• EXERCISE OBJECTIVE: Output the material beneath this task exactly, images excluded.

# START OF INFORMATION SUPPLIED

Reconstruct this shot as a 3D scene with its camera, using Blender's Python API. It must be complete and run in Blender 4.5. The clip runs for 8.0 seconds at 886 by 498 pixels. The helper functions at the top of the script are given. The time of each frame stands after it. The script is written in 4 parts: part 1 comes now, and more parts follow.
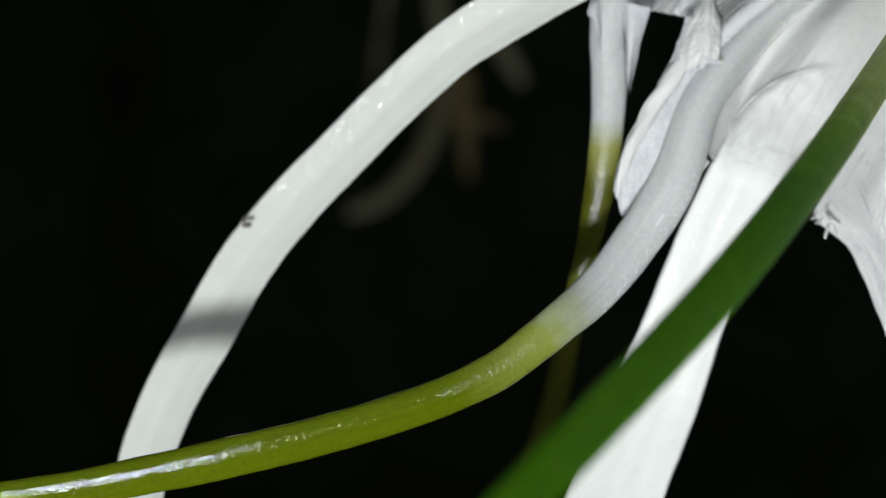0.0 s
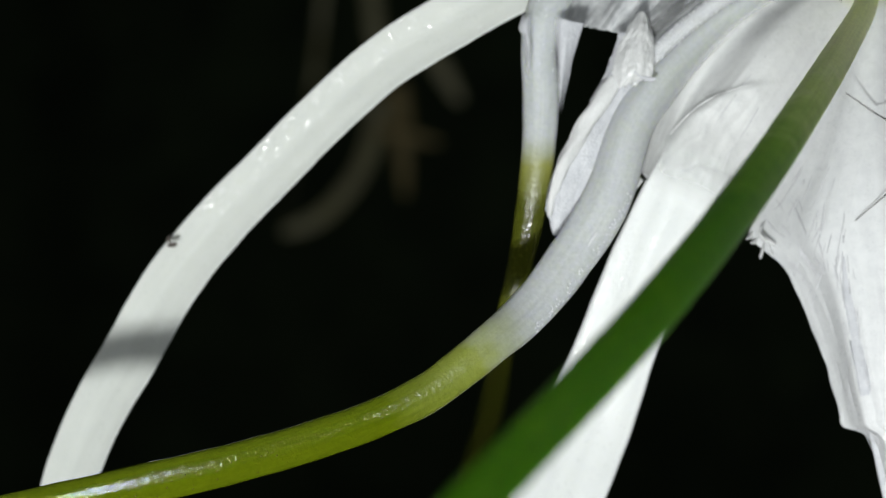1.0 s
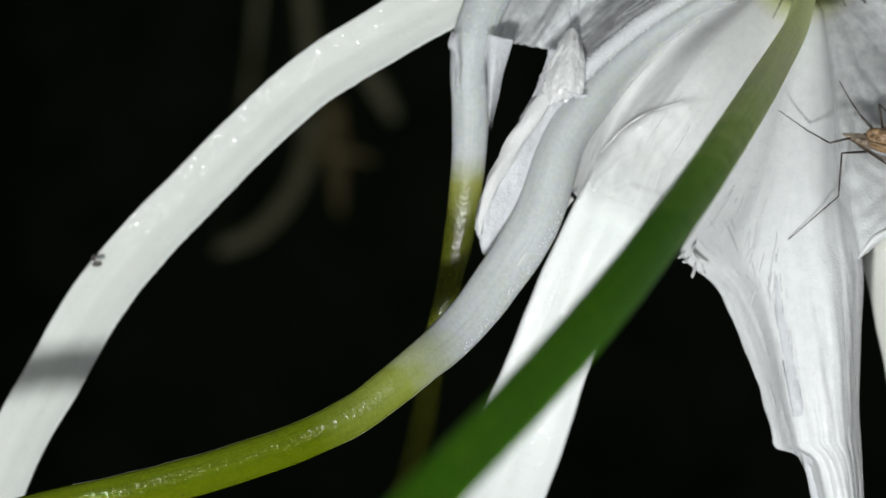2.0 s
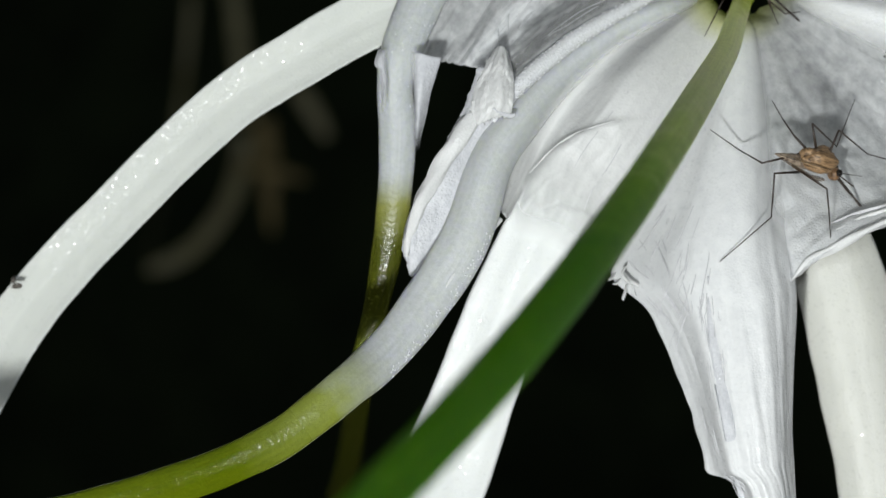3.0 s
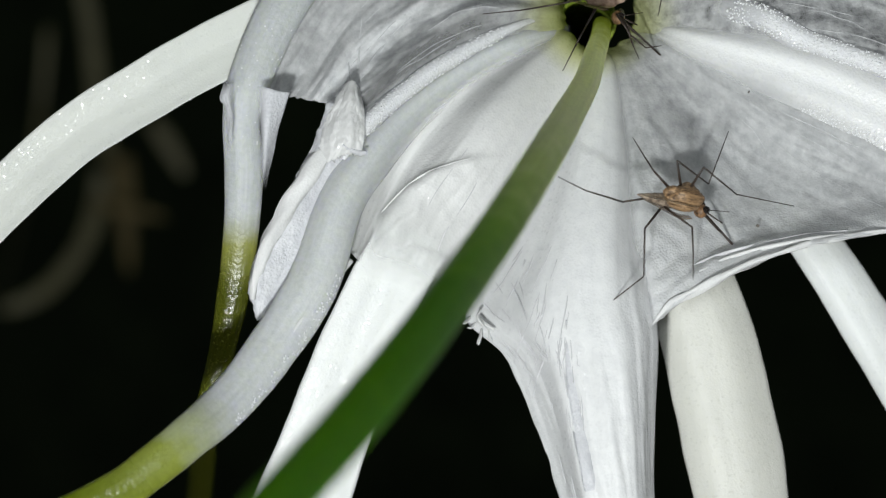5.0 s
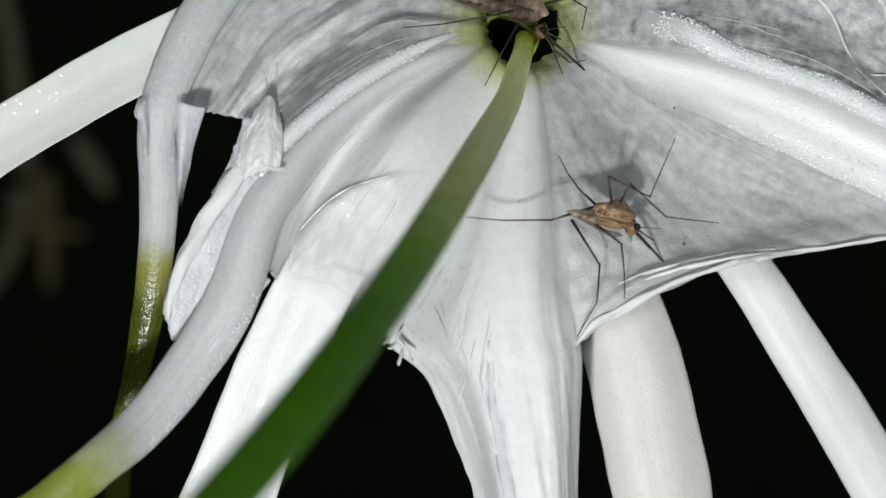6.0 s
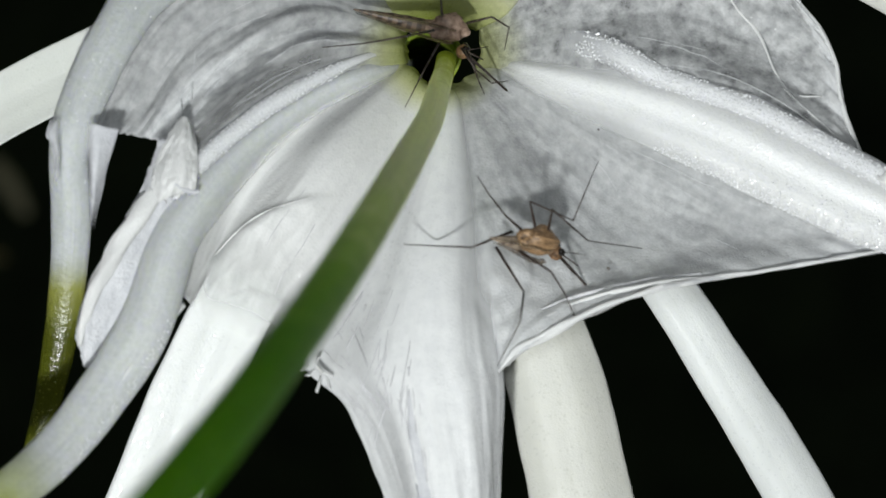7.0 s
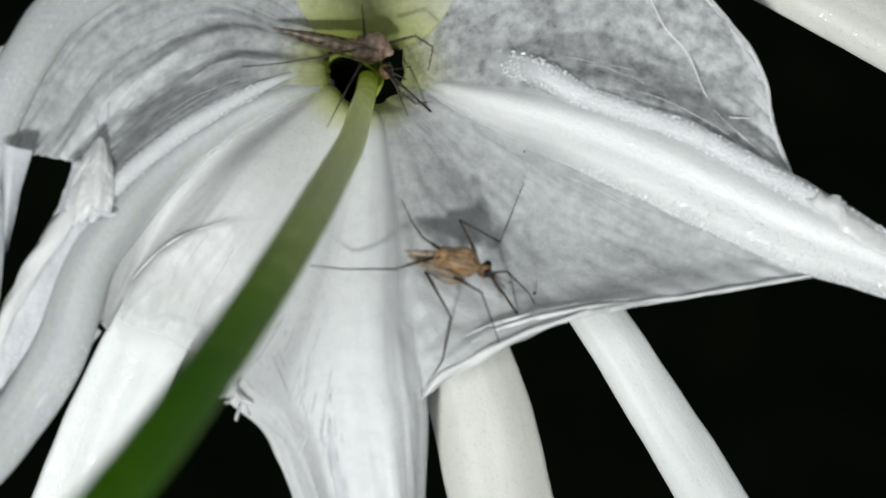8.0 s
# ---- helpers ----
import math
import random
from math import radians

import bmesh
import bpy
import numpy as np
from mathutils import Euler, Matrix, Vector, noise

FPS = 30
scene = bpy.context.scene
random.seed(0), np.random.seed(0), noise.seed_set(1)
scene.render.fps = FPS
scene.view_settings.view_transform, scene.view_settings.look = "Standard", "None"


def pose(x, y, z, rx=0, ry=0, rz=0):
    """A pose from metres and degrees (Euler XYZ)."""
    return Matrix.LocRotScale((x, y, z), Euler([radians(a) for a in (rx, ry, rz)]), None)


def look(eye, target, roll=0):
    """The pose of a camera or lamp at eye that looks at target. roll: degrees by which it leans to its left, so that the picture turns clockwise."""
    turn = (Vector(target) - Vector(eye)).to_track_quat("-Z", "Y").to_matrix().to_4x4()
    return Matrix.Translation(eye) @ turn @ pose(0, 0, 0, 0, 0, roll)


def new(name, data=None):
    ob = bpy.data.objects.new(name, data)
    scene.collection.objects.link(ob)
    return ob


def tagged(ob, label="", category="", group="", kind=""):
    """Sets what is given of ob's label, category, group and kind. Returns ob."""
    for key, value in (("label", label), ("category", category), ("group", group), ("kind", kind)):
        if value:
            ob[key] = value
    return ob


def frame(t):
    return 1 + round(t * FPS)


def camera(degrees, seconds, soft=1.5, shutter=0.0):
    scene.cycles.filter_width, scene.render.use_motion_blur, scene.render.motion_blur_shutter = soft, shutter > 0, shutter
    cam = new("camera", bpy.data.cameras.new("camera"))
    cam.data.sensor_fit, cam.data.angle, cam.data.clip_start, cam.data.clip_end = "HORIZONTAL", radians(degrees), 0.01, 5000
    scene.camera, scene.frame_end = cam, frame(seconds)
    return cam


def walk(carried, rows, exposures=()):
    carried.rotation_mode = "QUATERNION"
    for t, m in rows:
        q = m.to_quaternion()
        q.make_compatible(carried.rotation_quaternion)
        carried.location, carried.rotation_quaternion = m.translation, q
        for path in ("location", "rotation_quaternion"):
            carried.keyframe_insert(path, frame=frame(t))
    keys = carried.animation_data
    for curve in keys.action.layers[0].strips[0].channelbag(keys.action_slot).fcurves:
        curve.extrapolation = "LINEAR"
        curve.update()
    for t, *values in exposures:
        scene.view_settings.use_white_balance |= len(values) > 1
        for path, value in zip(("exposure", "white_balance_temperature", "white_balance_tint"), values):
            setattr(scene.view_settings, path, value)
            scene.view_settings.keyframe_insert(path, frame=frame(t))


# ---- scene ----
# A close-up of a white spider lily at night, lit by a torch from below; a mosquito walks on its cup.
# Places below are in millimetres from the flower's throat: x right, y away from the viewer, z up.
cam = camera(14.0, 8.0, soft=1.3)
THROAT = 0.62    # height of the flower's throat over the ground, in metres
ROWS = [
    (0, -21.93, -302.71, -17.88, 3.985, -1.126),
    (0.5, -21.64, -300.10, -17.80, 3.519, -0.991),
    (1, -21.34, -296.98, -17.71, 3.042, -0.858),
    (1.5, -21.05, -295.05, -17.64, 2.553, -0.729),
    (3, -20.16, -288.02, -17.38, 1.043, -0.292),
    (3.5, -19.87, -284.83, -17.29, 0.528, -0.137),
    (4, -19.58, -282.42, -17.22, 0.003, 0.005),
    (4.5, -19.28, -279.81, -17.13, -0.533, 0.157),
    (6, -18.38, -271.12, -16.91, -2.258, 0.579),
    (6.5, -18.07, -268.30, -16.84, -2.877, 0.734),
    (7, -17.78, -265.12, -16.73, -3.462, 0.945),
    (7.5, -17.50, -262.10, -16.63, -4.048, 1.150),
    (8, -17.22, -259.03, -16.55, -4.654, 1.315),
]
walk(cam, [(t, pose(x / 1000, y / 1000, THROAT + z / 1000, 90 + pitch, 0, yaw)) for t, x, y, z, yaw, pitch in ROWS])
cam.data.dof.use_dof = True
cam.data.dof.focus_distance = 0.280
cam.data.dof.aperture_fstop = 44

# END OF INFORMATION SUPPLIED

• EXERCISE OUTPUT:
Reconstruct this shot as a 3D scene with its camera, using Blender's Python API. It must be complete and run in Blender 4.5. The clip runs for 8.0 seconds at 886 by 498 pixels. The helper functions at the top of the script are given. The time of each frame stands after it. The script is written in 4 parts: part 1 comes now, and more parts follow.
0.0 s
1.0 s
2.0 s
3.0 s
5.0 s
6.0 s
7.0 s
8.0 s
# ---- helpers ----
import math
import random
from math import radians

import bmesh
import bpy
import numpy as np
from mathutils import Euler, Matrix, Vector, noise

FPS = 30
scene = bpy.context.scene
random.seed(0), np.random.seed(0), noise.seed_set(1)
scene.render.fps = FPS
scene.view_settings.view_transform, scene.view_settings.look = "Standard", "None"


def pose(x, y, z, rx=0, ry=0, rz=0):
    """A pose from metres and degrees (Euler XYZ)."""
    return Matrix.LocRotScale((x, y, z), Euler([radians(a) for a in (rx, ry, rz)]), None)


def look(eye, target, roll=0):
    """The pose of a camera or lamp at eye that looks at target. roll: degrees by which it leans to its left, so that the picture turns clockwise."""
    turn = (Vector(target) - Vector(eye)).to_track_quat("-Z", "Y").to_matrix().to_4x4()
    return Matrix.Translation(eye) @ turn @ pose(0, 0, 0, 0, 0, roll)


def new(name, data=None):
    ob = bpy.data.objects.new(name, data)
    scene.collection.objects.link(ob)
    return ob


def tagged(ob, label="", category="", group="", kind=""):
    """Sets what is given of ob's label, category, group and kind. Returns ob."""
    for key, value in (("label", label), ("category", category), ("group", group), ("kind", kind)):
        if value:
            ob[key] = value
    return ob


def frame(t):
    return 1 + round(t * FPS)


def camera(degrees, seconds, soft=1.5, shutter=0.0):
    scene.cycles.filter_width, scene.render.use_motion_blur, scene.render.motion_blur_shutter = soft, shutter > 0, shutter
    cam = new("camera", bpy.data.cameras.new("camera"))
    cam.data.sensor_fit, cam.data.angle, cam.data.clip_start, cam.data.clip_end = "HORIZONTAL", radians(degrees), 0.01, 5000
    scene.camera, scene.frame_end = cam, frame(seconds)
    return cam


def walk(carried, rows, exposures=()):
    carried.rotation_mode = "QUATERNION"
    for t, m in rows:
        q = m.to_quaternion()
        q.make_compatible(carried.rotation_quaternion)
        carried.location, carried.rotation_quaternion = m.translation, q
        for path in ("location", "rotation_quaternion"):
            carried.keyframe_insert(path, frame=frame(t))
    keys = carried.animation_data
    for curve in keys.action.layers[0].strips[0].channelbag(keys.action_slot).fcurves:
        curve.extrapolation = "LINEAR"
        curve.update()
    for t, *values in exposures:
        scene.view_settings.use_white_balance |= len(values) > 1
        for path, value in zip(("exposure", "white_balance_temperature", "white_balance_tint"), values):
            setattr(scene.view_settings, path, value)
            scene.view_settings.keyframe_insert(path, frame=frame(t))


# ---- scene ----
# A close-up of a white spider lily at night, lit by a torch from below; a mosquito walks on its cup.
# Places below are in millimetres from the flower's throat: x right, y away from the viewer, z up.
cam = camera(14.0, 8.0, soft=1.3)
THROAT = 0.62    # height of the flower's throat over the ground, in metres
ROWS = [
    (0, -21.93, -302.71, -17.88, 3.985, -1.126),
    (0.5, -21.64, -300.10, -17.80, 3.519, -0.991),
    (1, -21.34, -296.98, -17.71, 3.042, -0.858),
    (1.5, -21.05, -295.05, -17.64, 2.553, -0.729),
    (3, -20.16, -288.02, -17.38, 1.043, -0.292),
    (3.5, -19.87, -284.83, -17.29, 0.528, -0.137),
    (4, -19.58, -282.42, -17.22, 0.003, 0.005),
    (4.5, -19.28, -279.81, -17.13, -0.533, 0.157),
    (6, -18.38, -271.12, -16.91, -2.258, 0.579),
    (6.5, -18.07, -268.30, -16.84, -2.877, 0.734),
    (7, -17.78, -265.12, -16.73, -3.462, 0.945),
    (7.5, -17.50, -262.10, -16.63, -4.048, 1.150),
    (8, -17.22, -259.03, -16.55, -4.654, 1.315),
]
walk(cam, [(t, pose(x / 1000, y / 1000, THROAT + z / 1000, 90 + pitch, 0, yaw)) for t, x, y, z, yaw, pitch in ROWS])
cam.data.dof.use_dof = True
cam.data.dof.focus_distance = 0.280
cam.data.dof.aperture_fstop = 44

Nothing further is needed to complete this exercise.